We got rained on pretty hard last night around 430am but both stayed dry. Shawn said she felt comfortable under the tarp in the rain. I think she is sold on the hammock for the long haul. We woke up around 745 and went through our daily routine of caffination, breakfast, and packing up. We were walking at 940 and watermelon hiked out with us. There were only about 5 people left at the shelter.
The trail followed an old woods road gradually up hill for a few miles. The fog was so thick again that we could only see about 30 yards ahead. The rain started up again and thoroughly soaked us while walking. Since we were going up hill and the temps were mild with no wind we did not bother putting on our rain gear. It would just make us sweat. We passed a lot of other hikers that left the shelter before us. It seemed the rain was bothering a lot of hikers as many were talking about bailing into town.
Eventually we left our cushy woods road and went uphill a little more aggressively. We stopped at a few springs along the way to get hydrated. The climb up blue mountain was extra rocky and reminded us of hiking in NJ. The rain was on again off again. It seemed as soon as our clothes dried out it just rained again. The fog did not let up either.

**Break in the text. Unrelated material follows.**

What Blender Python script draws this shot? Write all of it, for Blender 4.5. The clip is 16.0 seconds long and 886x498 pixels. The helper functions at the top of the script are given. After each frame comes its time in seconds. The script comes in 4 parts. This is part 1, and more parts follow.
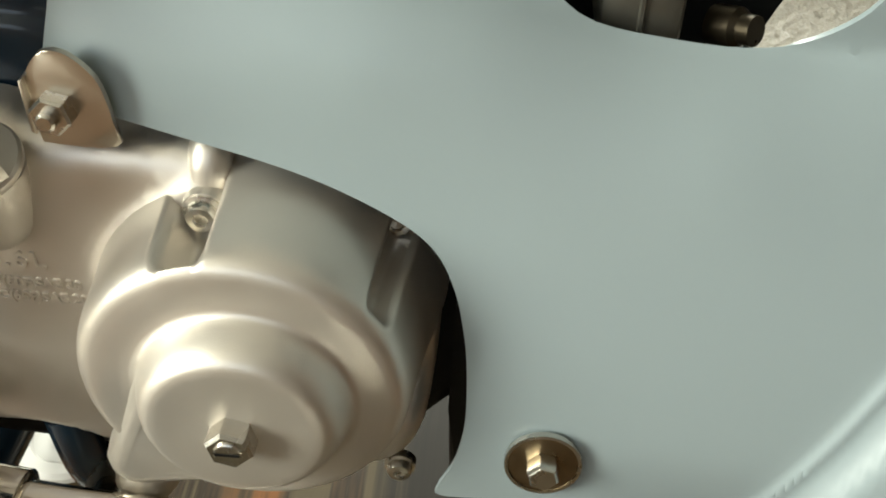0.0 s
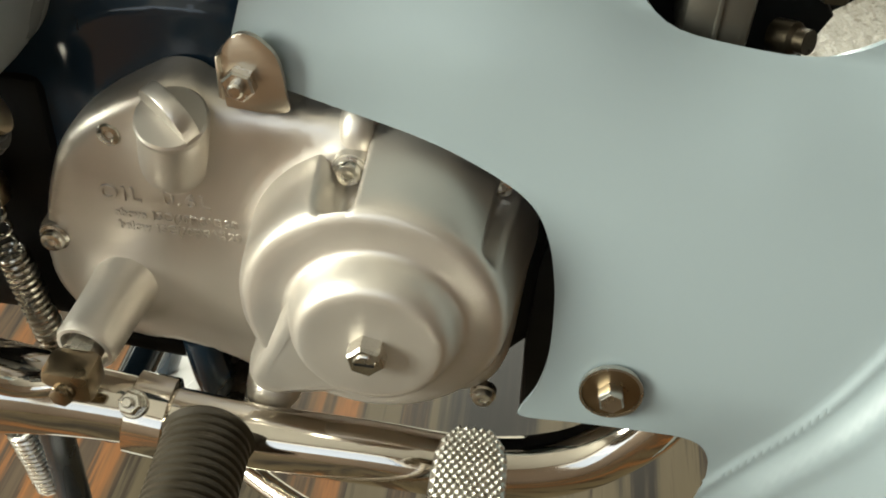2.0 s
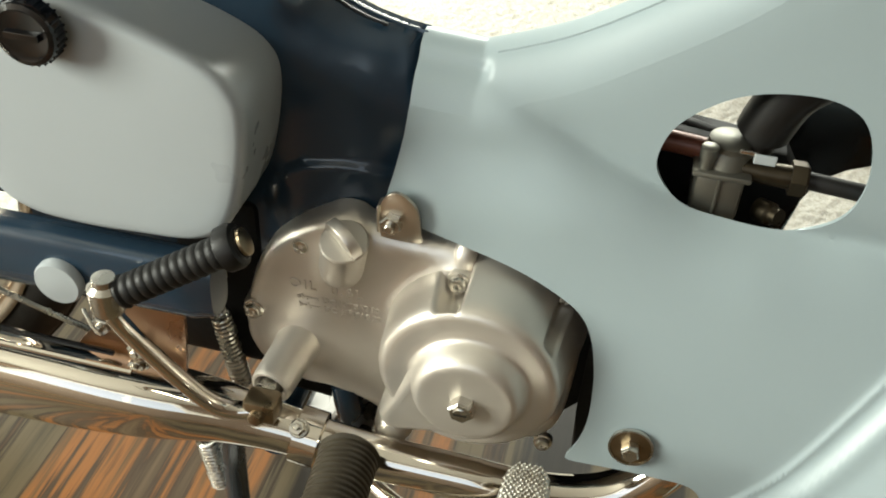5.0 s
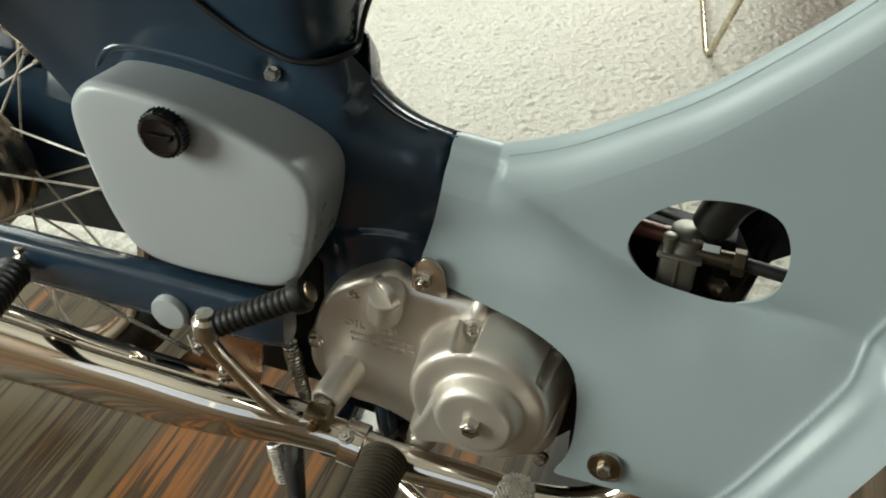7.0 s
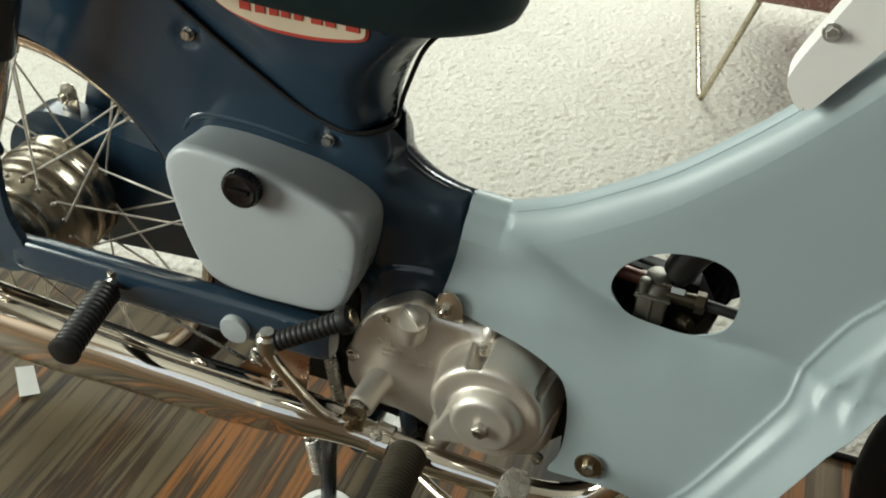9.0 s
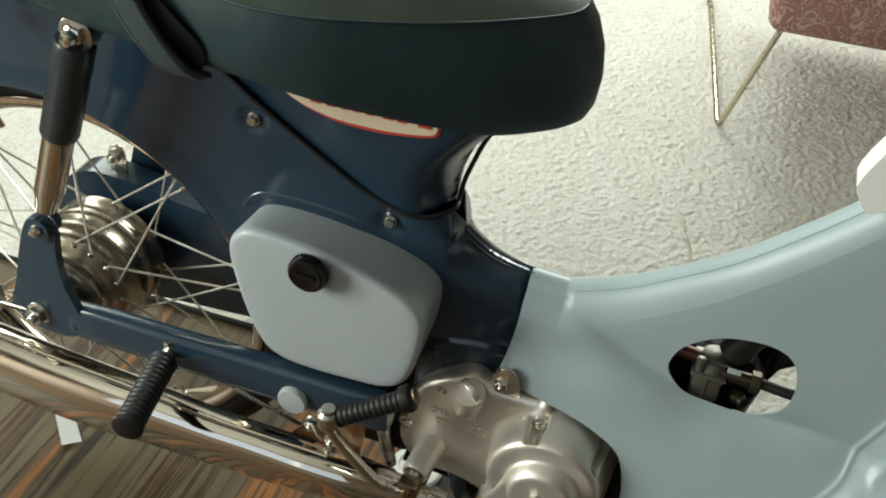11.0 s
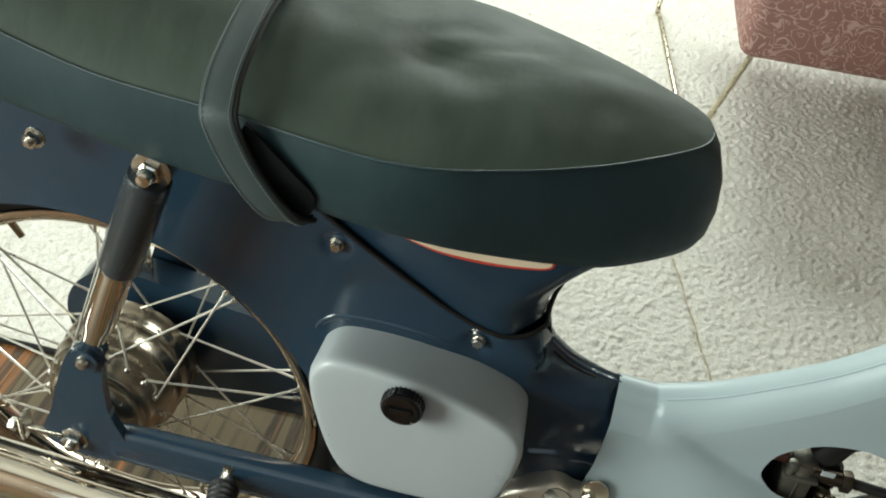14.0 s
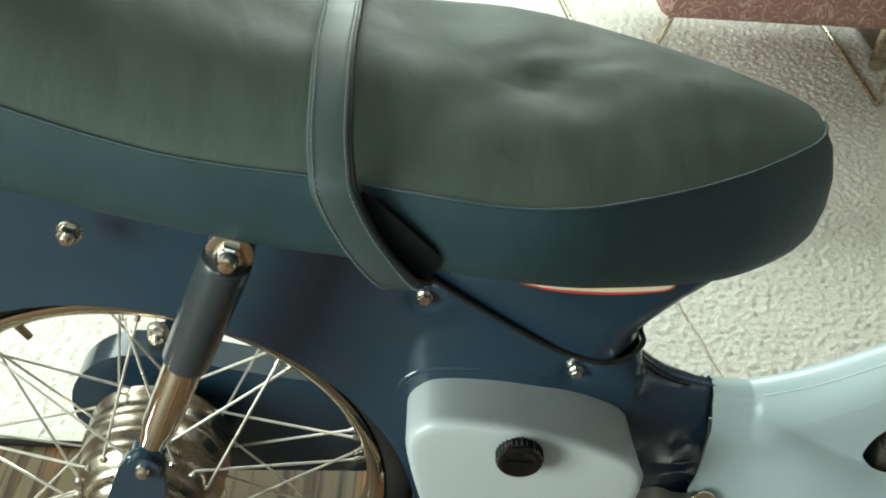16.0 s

Watermelon, Shawn, and I got to the top of blue and started getting blasted by the wind at least the rain had stopped. Shawn put her rain jacket on but I was warm enough hiking.
Despite the rain and mud today Shawn and I both feel great. Her 2 blisters have not gotten any worse. I actually got a very small one on my left heal which is weird because I never get them. Hopefully we will get some sunshine tomorrow so we can dry out.
Upon our arrival to the vista, which felt like forever to get to, nature gave us a gift. To the east was the fattest rainbow I had ever seen!! It arched across the sky starting in the rain clouds and landing on the ridge directly in front of us. What a treat. We happily set up our hammocks and made dinner.
At the top of Wesser was a large observation Platform. Again the views in the Nantahala national Forrest are breathtaking. We could see our big climb up to Cheoah bald very clearly but it blocked the view of most of the smokies. We continued 0.8 to the Wesser Bald shelter and got water from a stone cistern build into a spring right before we got there. There were about 9 people there and not many good tent sites left. It's times like this that the hammock is far superior to the tent. Pace and I set up our tarps and hammocks and got comfy for the night. We cooked dinner with the other hikers around a fire that they had built. My Spanish rice Lipton was excellent, but I accidentally broke my spoon while eating it. I bent it a little too much while stirring. I had to use Pace's and will be able to get a new one at the NOC tomorrow. After dinner around 845 we went directly to our hammocks. We were both exhausted. I wrote in the journal for a while and Pace listened I some tunes. It feels great to be back on the trail.